Thanks Josie, these are really important questions. I don’t have all the answers, but I’ve talked to a few groups about this recently, and have some (longer-than-expected) thoughts:

  • Budgeting for new workers: At RadHR we assume a % uplift for any new starter that is a specific amount higher than the average uplift for the current staff, that figure right now is 9%. So if the average worker uplift was 11%, we assume a 20% uplift (11% + 9%) for new starters. I think it is probably important to adjust the additional 9% figure depending on whether your sense is that current workers are (or aren’t) using a lot of the uplifts, e.g. if your workers don’t claim many uplifts, you might want to make that 9% addition higher.

  • Budgeting for uplift changes: One thing the socially-just pay calculator (that we’re working on) does is give you a approximate figure for how much every extra 1% of uplift will cost the organisation (including pension and National Insurance contributions). This is something you can then use to budget for potential worker uplift increases. So if that 1% cost is £400 for a 4 day-per-week worker, you can then use that to budget for worker uplift increases, e.g. 10% = ~£4k, ~20% = ~£8k. The other thing you can do is to budget a certain % higher for each worker every year, but that effectively amounts to the same thing.

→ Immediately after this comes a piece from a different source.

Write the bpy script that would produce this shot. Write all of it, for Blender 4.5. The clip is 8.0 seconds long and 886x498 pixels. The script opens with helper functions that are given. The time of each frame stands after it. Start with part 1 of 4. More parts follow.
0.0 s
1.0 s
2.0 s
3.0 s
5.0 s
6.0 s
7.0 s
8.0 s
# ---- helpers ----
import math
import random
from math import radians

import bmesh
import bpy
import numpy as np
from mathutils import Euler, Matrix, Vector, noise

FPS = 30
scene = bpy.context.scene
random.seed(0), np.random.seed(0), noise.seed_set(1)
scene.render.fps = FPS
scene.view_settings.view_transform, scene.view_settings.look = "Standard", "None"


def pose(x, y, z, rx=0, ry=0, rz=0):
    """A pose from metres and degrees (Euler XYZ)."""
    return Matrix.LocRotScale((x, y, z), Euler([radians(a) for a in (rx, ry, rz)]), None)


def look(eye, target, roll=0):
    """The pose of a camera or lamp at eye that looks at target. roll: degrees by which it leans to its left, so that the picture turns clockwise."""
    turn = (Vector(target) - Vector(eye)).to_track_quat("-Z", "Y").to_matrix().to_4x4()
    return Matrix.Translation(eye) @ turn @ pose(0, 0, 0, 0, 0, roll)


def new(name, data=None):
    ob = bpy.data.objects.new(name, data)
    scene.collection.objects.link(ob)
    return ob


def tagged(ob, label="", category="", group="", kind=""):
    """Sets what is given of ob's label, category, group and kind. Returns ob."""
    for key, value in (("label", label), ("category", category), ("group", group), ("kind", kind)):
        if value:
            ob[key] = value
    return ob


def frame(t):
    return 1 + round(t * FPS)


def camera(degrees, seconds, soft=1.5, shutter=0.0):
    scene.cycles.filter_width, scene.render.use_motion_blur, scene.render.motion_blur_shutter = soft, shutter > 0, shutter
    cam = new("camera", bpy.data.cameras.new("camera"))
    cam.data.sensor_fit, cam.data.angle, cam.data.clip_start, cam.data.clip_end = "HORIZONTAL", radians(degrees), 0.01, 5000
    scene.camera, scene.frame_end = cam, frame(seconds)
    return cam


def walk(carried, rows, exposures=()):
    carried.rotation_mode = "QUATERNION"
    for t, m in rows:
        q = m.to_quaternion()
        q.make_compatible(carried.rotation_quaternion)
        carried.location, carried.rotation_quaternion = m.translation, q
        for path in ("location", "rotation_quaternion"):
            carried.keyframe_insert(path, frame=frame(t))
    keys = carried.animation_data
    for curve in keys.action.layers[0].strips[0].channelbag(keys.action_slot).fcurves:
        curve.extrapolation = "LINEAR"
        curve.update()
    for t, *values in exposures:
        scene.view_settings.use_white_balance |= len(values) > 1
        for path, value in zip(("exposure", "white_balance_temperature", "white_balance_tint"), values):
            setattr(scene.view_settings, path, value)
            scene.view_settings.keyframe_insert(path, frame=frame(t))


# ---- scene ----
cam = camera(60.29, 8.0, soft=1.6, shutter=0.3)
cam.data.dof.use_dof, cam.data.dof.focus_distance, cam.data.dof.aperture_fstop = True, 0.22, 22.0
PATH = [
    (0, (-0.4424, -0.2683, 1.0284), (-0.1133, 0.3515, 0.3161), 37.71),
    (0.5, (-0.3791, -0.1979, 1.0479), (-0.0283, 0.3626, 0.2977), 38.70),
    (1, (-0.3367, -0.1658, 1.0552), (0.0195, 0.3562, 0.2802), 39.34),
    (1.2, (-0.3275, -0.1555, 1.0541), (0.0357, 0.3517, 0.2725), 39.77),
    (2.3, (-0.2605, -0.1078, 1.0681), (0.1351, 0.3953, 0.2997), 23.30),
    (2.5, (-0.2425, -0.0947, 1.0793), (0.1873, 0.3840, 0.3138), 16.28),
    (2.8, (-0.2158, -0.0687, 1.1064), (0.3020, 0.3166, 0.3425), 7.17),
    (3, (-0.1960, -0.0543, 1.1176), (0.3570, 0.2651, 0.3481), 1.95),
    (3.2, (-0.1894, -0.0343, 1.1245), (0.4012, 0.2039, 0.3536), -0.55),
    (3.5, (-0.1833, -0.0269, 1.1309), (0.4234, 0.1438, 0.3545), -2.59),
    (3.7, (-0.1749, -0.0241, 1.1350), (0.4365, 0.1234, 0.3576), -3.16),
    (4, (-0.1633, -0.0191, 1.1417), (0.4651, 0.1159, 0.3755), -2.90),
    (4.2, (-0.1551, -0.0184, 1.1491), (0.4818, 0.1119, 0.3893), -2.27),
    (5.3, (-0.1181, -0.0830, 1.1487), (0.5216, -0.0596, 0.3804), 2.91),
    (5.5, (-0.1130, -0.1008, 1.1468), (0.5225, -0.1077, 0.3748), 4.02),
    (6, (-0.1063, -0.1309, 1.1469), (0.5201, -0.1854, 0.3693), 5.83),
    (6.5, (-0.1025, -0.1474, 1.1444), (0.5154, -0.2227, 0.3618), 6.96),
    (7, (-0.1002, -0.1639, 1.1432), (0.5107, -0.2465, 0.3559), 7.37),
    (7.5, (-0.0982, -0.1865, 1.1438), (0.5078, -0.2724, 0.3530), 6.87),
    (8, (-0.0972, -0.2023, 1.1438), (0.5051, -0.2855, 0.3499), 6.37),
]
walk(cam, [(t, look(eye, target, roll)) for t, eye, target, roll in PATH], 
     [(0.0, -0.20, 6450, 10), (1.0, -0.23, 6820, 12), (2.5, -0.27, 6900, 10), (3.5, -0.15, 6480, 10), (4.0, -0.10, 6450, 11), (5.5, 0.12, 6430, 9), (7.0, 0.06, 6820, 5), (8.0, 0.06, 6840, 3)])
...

  • Budgeting generally: This kind of policy does make contingency funds / unexpected costs and reserves more important. I’m not sure there’s any way around that. The organisation needs to be putting some funds aside for potential changes in worker costs, even if the hope is that the uplifts and downlifts will even out a bit.

  • Fundraising: RadHR’s current funders are all okay with this policy, but we are mainly core funded and our funders are ones that are willing to fund this kind of work, so they are unlikely to be representative of the wider funding world. I think part of the answer has to come from funders changing their requirements, and from experience that often takes organisations pushing back on things, especially those in more of a position to do so. But that isn’t very helpful right now, and so I think it might end up being case-by-case based on the specific funder’s requirements and also coming back round to annual contingency budgets and reserves etc. “We run a socially just pay system which means worker rates vary between workers and are subject to changing circumstances, this explains rows ##-## and the contingency in row ##, any unspent contingency will go to XYZ.”?

The one other thing I will say—and I want to be clear this is not to downplay the difficult realities, to assume that this is relevant for your group, or to come across as some kind of acolyte of ‘The Secret’ or anything—is that as someone who grew up working class, for a long time I definitely had a strong scarcity mindset when it came to budgets and funders. In my last workplace that often meant colleagues had to challenge some of my instincts to keep salaries lower and assume funders wouldn’t fund non-poverty salaries or contingency/reserves etc. Rarely is that the problem, but from my experience, it can be part of the problem. So sometimes we need to sound out funders or just put things in applications and know that if a funder wants to fund the work, but something procedural is preventing that, they will more-often-than-not talk to you about it. Basically, from my own experience, I think it’s really easy to internalise some messed up values from the wider world on this stuff.

I’d be really happy to schedule a call to chat about this, and maybe others would be interested to join? I’m keen to hear what would and wouldn’t work for groups about this kind of policy, and what some of the funder blocks are etc. Maybe it could be a collective problem-solving session?

1 Like

Hi Rich,

thanks so much for your extensive response.

There is so much in here that we have been grappling with and are working towards - from rejecting a scarcity mindset and pushing for change with funders to being left without any funding for the whole year in 2023 meaning everyone was unpaid and us having to take on extractive jobs to make ends meet…

A collective session would be very useful and we’d be happy to share our experiences and learn from others.